_Information supplied_
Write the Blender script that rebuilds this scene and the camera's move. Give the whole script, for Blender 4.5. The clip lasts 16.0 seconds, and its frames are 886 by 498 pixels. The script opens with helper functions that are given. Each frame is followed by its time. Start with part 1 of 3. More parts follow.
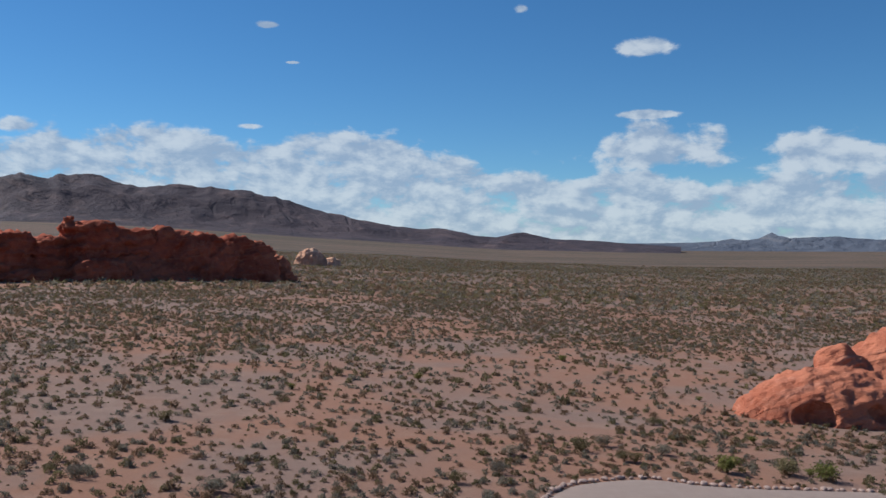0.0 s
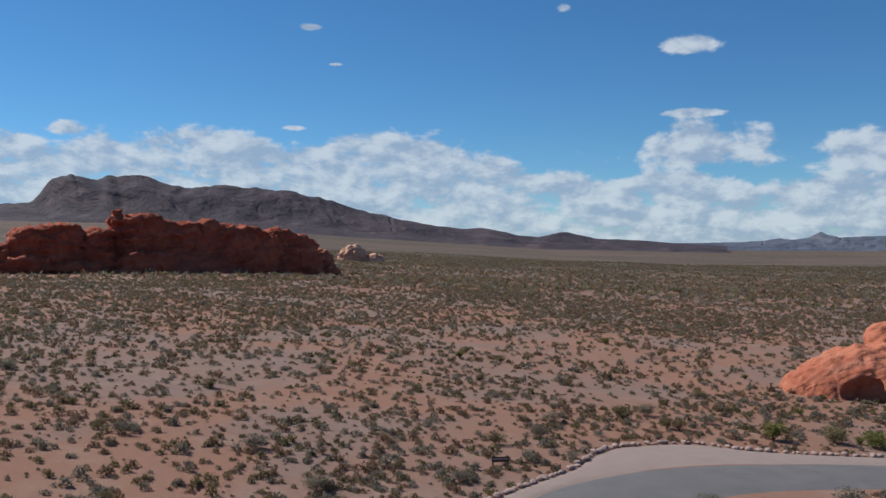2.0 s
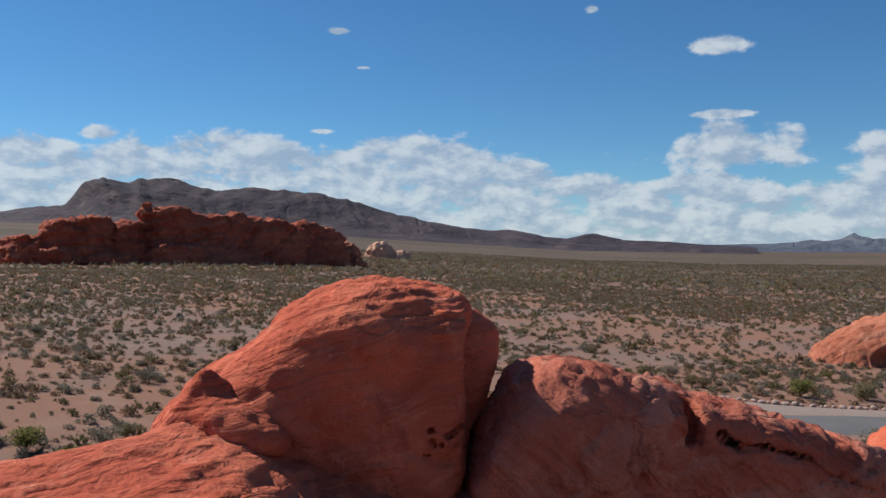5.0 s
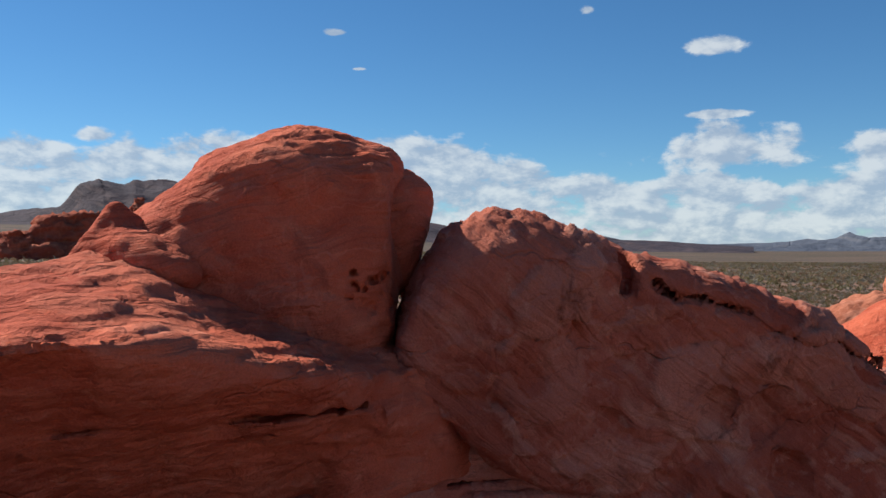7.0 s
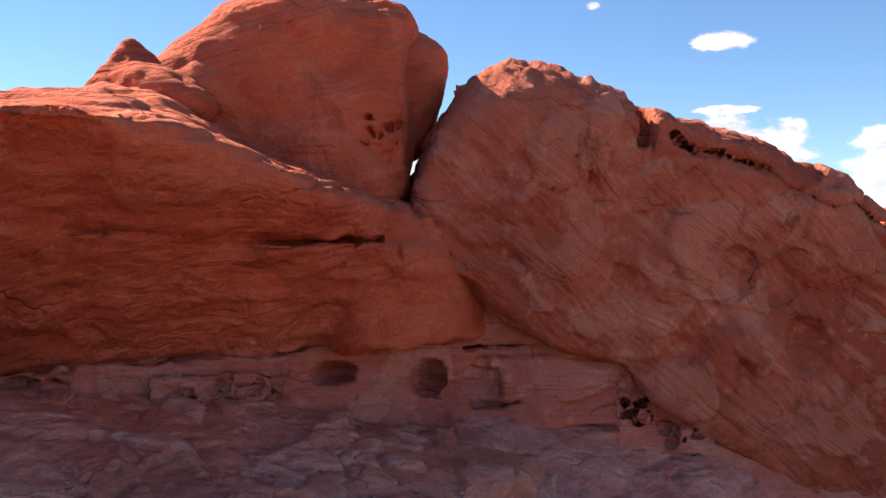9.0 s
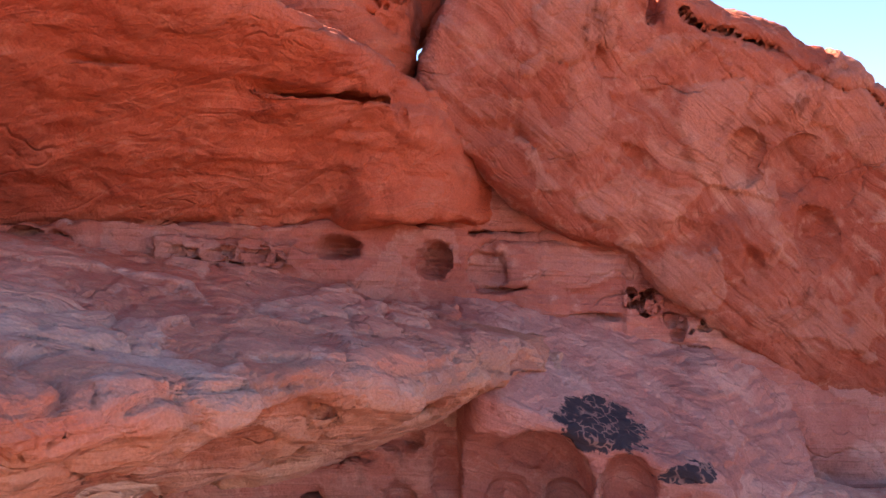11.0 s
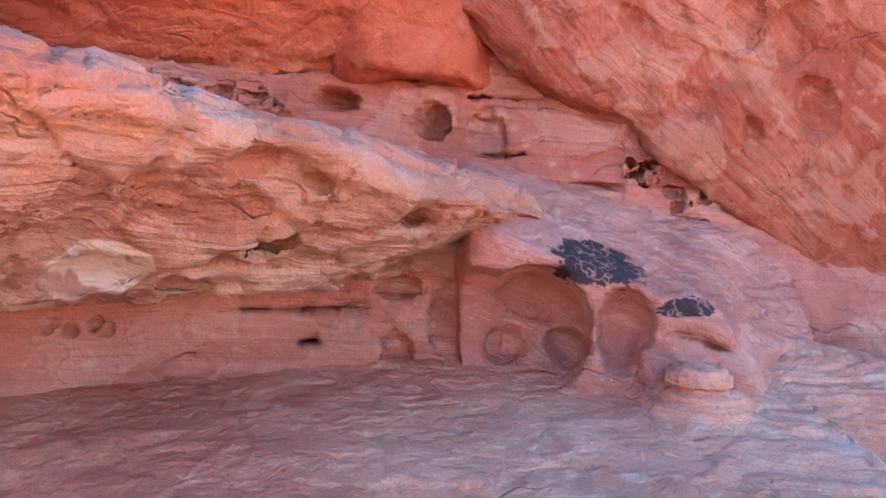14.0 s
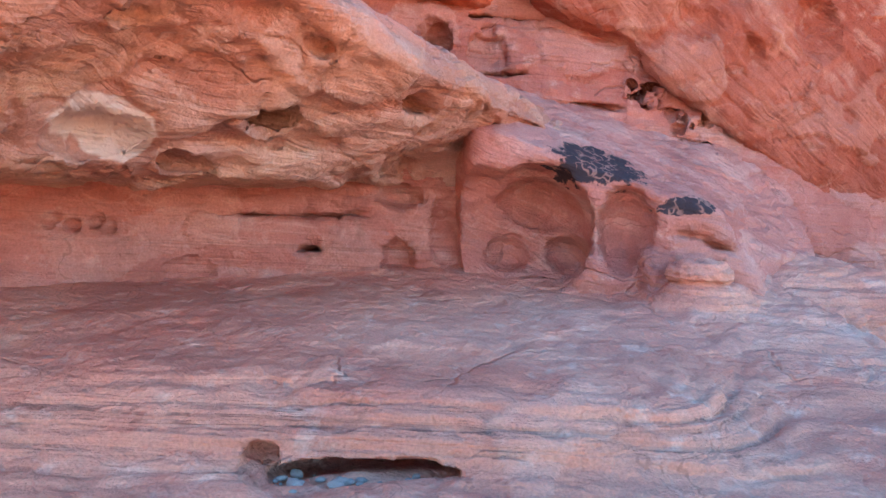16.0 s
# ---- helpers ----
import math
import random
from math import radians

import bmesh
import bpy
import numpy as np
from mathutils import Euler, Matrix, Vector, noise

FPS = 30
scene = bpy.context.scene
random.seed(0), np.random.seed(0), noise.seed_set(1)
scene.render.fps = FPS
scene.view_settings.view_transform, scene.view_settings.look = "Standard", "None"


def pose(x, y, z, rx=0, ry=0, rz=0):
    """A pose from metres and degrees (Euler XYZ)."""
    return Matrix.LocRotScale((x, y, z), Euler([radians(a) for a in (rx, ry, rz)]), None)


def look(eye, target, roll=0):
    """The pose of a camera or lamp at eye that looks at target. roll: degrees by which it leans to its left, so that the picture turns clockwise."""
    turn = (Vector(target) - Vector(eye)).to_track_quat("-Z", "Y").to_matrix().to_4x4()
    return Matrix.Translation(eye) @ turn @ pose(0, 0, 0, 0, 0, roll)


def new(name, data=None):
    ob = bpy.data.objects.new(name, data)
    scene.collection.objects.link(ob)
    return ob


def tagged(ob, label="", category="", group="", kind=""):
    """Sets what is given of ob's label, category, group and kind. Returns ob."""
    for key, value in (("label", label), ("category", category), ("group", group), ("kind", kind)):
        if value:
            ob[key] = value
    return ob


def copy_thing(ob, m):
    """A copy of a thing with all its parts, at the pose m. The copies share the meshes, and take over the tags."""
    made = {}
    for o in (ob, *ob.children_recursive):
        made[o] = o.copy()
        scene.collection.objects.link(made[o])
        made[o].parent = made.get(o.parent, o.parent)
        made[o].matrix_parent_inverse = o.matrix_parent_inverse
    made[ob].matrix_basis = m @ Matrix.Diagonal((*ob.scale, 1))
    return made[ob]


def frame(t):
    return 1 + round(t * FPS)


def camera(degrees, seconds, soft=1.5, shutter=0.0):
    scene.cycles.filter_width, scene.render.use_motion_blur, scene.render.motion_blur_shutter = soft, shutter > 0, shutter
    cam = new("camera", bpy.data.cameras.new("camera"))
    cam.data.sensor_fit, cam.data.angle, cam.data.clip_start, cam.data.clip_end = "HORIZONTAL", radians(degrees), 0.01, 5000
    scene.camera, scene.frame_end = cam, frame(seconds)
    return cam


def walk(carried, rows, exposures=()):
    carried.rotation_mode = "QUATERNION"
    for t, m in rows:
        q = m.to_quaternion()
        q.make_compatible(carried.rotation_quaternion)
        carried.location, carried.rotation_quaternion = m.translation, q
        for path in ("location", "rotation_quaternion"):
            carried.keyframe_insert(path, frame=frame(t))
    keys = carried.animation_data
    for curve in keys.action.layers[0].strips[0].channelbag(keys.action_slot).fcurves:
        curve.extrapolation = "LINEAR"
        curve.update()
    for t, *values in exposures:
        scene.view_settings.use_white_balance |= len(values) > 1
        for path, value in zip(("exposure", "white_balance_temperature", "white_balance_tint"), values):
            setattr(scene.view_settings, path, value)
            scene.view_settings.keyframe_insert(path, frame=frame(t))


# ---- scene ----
cam = camera(53.0, 16.0)
METRES, EYE, TILT, LEAN, TURN = 14.0, 15.3, 0.0, 0.0, 0.0
ROWS = [
    (0.0, 0.0, 0.0, 0.0, 0.0, 0.0, -0.0),
    (0.5, 0.0012, 0.0023, -0.0462, 0.69, 0.03, 0.03),
    (1.0, 0.0031, 0.0032, -0.0903, 1.49, 0.03, 0.03),
    (1.5, 0.0063, 0.0041, -0.1331, 2.37, 0.0, 0.05),
    (2.0, 0.0105, 0.005, -0.1757, 2.74, 0.03, 0.06),
    (2.5, 0.0145, 0.0042, -0.2158, 2.86, 0.04, 0.1),
    (3.0, 0.0161, 0.003, -0.2529, 2.8, 0.04, 0.15),
    (3.5, 0.0164, 0.0014, -0.2918, 3.18, 0.07, 0.16),
    (6.0, 0.068, 0.0352, -0.4743, 4.84, 0.25, 0.11),
    (6.5, 0.0864, 0.0446, -0.5092, 4.6, 0.26, 0.24),
    (7.0, 0.0963, 0.047, -0.5435, 4.3, 0.26, 0.36),
    (7.5, 0.0979, 0.047, -0.577, 4.12, 0.28, 0.53),
    (8.0, 0.0952, 0.0474, -0.6087, 3.97, 0.21, 0.43),
    (8.5, 0.0894, 0.0486, -0.6397, 4.29, 0.1, 0.42),
    (9.0, 0.0862, 0.0525, -0.6707, 4.68, 0.03, 0.39),
    (9.5, 0.0833, 0.0575, -0.7005, 4.86, -0.03, 0.41),
    (12.0, 0.0872, 0.0575, -0.8153, 5.19, -0.41, 0.06),
    (12.5, 0.0867, 0.0573, -0.8359, 5.21, -0.36, 0.06),
    (13.0, 0.0869, 0.056, -0.8588, 5.32, -0.36, 0.0),
    (13.5, 0.0873, 0.0573, -0.8809, 5.17, -0.3, -0.04),
    (14.0, 0.0891, 0.0584, -0.9005, 5.24, -0.32, -0.05),
    (14.5, 0.0899, 0.0592, -0.9199, 5.3, -0.3, -0.03),
    (15.0, 0.0906, 0.0591, -0.9394, 5.33, -0.33, -0.06),
    (15.5, 0.0912, 0.0582, -0.9599, 5.39, -0.27, -0.04),
    (16.0, 0.0906, 0.0575, -0.9778, 5.42, -0.24, -0.04),
]
PATH = [(t, pose(0, 0, EYE, TILT, LEAN, TURN) @ pose(METRES * x, METRES * y, METRES * z, 90 + pitch, roll, yaw)) for t, x, y, z, yaw, pitch, roll in ROWS]
EXPOSURES = [(0.0, 0.08, 5900, 6), (6.5, 0.2, 6250, 6), (9.0, 1.35, 7900, 22), (9.7, 1.72, 8900, 34), (12.0, 3.05, 8800, 36), (13.5, 3.42, 7450, 20), (16.0, 3.54, 7150, 3)]
walk(cam, PATH, EXPOSURES)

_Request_
In the data above, please extract the lines from the first one through the line with "scene.collection.objects.link(ob)", exactly, and keep pictures out.

_Result for this exercise_
Write the Blender script that rebuilds this scene and the camera's move. Give the whole script, for Blender 4.5. The clip lasts 16.0 seconds, and its frames are 886 by 498 pixels. The script opens with helper functions that are given. Each frame is followed by its time. Start with part 1 of 3. More parts follow.
0.0 s
2.0 s
5.0 s
7.0 s
9.0 s
11.0 s
14.0 s
16.0 s
# ---- helpers ----
import math
import random
from math import radians

import bmesh
import bpy
import numpy as np
from mathutils import Euler, Matrix, Vector, noise

FPS = 30
scene = bpy.context.scene
random.seed(0), np.random.seed(0), noise.seed_set(1)
scene.render.fps = FPS
scene.view_settings.view_transform, scene.view_settings.look = "Standard", "None"


def pose(x, y, z, rx=0, ry=0, rz=0):
    """A pose from metres and degrees (Euler XYZ)."""
    return Matrix.LocRotScale((x, y, z), Euler([radians(a) for a in (rx, ry, rz)]), None)


def look(eye, target, roll=0):
    """The pose of a camera or lamp at eye that looks at target. roll: degrees by which it leans to its left, so that the picture turns clockwise."""
    turn = (Vector(target) - Vector(eye)).to_track_quat("-Z", "Y").to_matrix().to_4x4()
    return Matrix.Translation(eye) @ turn @ pose(0, 0, 0, 0, 0, roll)


def new(name, data=None):
    ob = bpy.data.objects.new(name, data)
    scene.collection.objects.link(ob)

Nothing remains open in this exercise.